組合におけるコンプライアンス支援の現状と支援に向けての提言

コンプライアンスの基本的認識

アンケート調査の結果によると、多くの組合が法令遵守と企業倫理レベルの向上がコンプライアンスの目的であると認識。さらに、社会貢献活動や環境保全などの社会的な使命を果たすことも重要であると考える組合も多い。

また、ほとんどの組合で、企業の法令違反や不祥事の最大の原因として、経営者の意識や倫理観の欠如を挙げるとともに、経営環境や取引条件が厳しいことも原因として考えており、組合としてもコンプライアンスの現実的な難しさを認識している。

組合員企業のコンプライアンス活動の現状と経営者の役割

組合では、コンプライアンスに関する具体的な活動をしていない組合員企業が多いと認識しており、今後、組合員企業は、コンプライアンス基本方針の作成やそれを従業員へ周知徹底すべきであると考えている。

また、組合では、組合員企業は、法令遵守の徹底に加えて、企業倫理の向上や社会貢献や環境保全へ取り組むべきであると考えているが、特に食料品関連組合では、企業倫理のレベルを高めることが重要だと考えている組合が多い。

そして、組合員企業がコンプライアンス経営に取り組む課題としては、経営者の意識改革が最も重要であり、コンプライアンスに関する知識やノウハウの不足よりも重視している組合が多い。

組合が、組合員企業のコンプライアンスを支援しようとする場合、特に現状、コンプライアンスに関する活動を行っていない組合員企業を支援する場合には、まず、組合員企業の経営者自身との情報・意見交換といったコミュニケーションが重要になると思われる。

組合におけるコンプライアンス支援の現状

組合員企業からコンプライアンスに関する相談を受けた実績のある組合は限られ、コンプライアンスの必要性の周知徹底や具体的な支援活動は、ほとんどの組合で行っていないのが実情である。

このため、多くの組合では、組合員企業のコンプライアンスに関する支援ニーズは高くないと認識している。しかし、支援ニーズは高くなくても組合員企業からの要望があれば支援したいとするなど、支援に前向きな組合は全体の約6割ある。

一方で、組合として出来ることは限られているとする組合や、組合が支援する必要はないとする組合など、組合が支援することは困難であるとする組合も約4割ある。

支援の際には、組合にコンプライアンスに関する十分な知識やノウハウがないことが課題になると考えており、さらに事務局の人手不足などを懸念している組合もある。

組合におけるコンプライアンス支援策

このように組合には、コンプライアンスに関する相談実績や支援活動実績がなく、また、知識やノウハウの不足している状態であるため、中央会や公的機関は、まず、組合員企業のコンプライアンス経営推進を支援しようと考えている組合に対しては、各種情報の提供や勉強会・セミナーの開催 など、組合に不足するコンプライアンスに関する知識やノウハウを提供することが期待されている。中小企業が上手くコンプライアンス経営を実践している先進事例の紹介は、組合にとって非常に有効な情報となりうる。

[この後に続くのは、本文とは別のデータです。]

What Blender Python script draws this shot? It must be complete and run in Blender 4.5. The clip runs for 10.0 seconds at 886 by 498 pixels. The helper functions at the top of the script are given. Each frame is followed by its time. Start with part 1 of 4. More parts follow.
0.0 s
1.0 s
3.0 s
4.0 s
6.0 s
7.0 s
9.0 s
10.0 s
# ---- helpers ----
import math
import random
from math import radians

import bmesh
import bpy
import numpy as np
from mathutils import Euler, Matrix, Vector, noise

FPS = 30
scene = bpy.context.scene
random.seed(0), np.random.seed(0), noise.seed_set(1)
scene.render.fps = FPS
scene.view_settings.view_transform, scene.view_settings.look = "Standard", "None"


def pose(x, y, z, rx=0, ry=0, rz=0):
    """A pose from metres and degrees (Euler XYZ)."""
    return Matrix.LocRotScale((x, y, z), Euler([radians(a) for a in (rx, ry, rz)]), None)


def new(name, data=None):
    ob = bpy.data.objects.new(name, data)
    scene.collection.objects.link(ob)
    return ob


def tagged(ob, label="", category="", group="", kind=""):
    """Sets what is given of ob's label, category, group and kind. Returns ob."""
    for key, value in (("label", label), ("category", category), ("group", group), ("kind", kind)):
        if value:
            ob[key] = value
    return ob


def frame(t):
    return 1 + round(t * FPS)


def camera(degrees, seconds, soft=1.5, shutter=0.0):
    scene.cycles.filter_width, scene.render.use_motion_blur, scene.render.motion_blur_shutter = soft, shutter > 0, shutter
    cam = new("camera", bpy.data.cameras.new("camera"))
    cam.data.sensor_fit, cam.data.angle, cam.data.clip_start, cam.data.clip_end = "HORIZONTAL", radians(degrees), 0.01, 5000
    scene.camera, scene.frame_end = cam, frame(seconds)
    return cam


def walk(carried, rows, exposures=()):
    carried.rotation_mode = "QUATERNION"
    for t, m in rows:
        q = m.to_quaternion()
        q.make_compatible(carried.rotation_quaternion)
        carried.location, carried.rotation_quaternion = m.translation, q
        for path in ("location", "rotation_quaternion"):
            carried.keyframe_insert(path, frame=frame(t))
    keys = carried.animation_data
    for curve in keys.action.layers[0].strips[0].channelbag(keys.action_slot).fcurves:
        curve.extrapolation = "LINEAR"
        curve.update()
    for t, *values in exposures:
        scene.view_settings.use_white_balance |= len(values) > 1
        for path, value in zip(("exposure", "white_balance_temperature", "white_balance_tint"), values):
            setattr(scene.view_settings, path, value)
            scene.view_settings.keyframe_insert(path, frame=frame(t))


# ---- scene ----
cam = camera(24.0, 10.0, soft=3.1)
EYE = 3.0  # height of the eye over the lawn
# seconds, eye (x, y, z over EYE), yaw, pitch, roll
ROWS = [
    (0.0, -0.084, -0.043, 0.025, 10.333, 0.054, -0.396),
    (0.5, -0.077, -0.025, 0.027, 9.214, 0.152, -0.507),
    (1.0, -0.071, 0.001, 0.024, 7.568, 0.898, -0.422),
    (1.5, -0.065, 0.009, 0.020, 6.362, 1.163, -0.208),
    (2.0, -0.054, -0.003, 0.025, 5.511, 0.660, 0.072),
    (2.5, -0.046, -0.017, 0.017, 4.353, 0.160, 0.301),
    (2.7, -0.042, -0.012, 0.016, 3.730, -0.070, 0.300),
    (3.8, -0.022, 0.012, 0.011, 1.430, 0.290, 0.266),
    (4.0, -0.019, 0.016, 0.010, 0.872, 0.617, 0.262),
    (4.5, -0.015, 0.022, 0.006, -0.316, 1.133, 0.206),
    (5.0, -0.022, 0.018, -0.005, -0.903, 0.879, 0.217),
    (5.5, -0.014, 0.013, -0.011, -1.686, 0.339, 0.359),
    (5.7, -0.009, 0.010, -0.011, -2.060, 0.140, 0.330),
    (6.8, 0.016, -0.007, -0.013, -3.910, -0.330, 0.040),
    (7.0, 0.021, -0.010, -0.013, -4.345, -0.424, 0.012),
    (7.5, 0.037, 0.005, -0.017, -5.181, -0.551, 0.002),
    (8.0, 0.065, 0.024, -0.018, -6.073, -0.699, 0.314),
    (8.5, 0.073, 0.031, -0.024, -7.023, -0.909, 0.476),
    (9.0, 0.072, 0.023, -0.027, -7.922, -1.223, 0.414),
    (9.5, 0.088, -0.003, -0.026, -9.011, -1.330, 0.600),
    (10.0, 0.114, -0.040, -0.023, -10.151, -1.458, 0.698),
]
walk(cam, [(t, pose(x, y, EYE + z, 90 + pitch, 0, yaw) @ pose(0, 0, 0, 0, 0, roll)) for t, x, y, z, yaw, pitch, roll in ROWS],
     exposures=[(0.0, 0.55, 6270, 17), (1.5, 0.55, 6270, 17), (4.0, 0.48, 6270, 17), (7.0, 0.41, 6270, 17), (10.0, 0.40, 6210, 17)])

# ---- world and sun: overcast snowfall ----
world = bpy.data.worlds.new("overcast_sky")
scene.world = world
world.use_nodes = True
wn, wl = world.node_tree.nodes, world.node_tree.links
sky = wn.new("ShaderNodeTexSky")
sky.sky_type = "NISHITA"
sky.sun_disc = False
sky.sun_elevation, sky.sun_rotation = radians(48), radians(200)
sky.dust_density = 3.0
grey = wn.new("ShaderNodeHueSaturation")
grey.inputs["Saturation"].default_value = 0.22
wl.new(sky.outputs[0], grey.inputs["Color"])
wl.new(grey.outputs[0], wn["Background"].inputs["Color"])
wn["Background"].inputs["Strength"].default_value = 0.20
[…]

また、組合が課題として挙げているように、組合自体にコンプライアンスに関する知識やノウハウがないことから、中央会や公的機関が直接、組合員企業に情報を提供したり、セミナーを開催したりすることで、組合と組合員企業がともにコンプライアンスレベルの向上を図り、組合として支援できる項目を模索していくことも現実的であろう。

さらに、組合員企業からコンプライアンスに関する個別の相談があった場合は、組合事務局だけでは十分な対応ができないことも想定されることから、中央会や公的機関に相談窓口(担当者)を設置して対応したり、回答・対応できる専門家を紹介したりすることができる仕組みづくりも有効となる。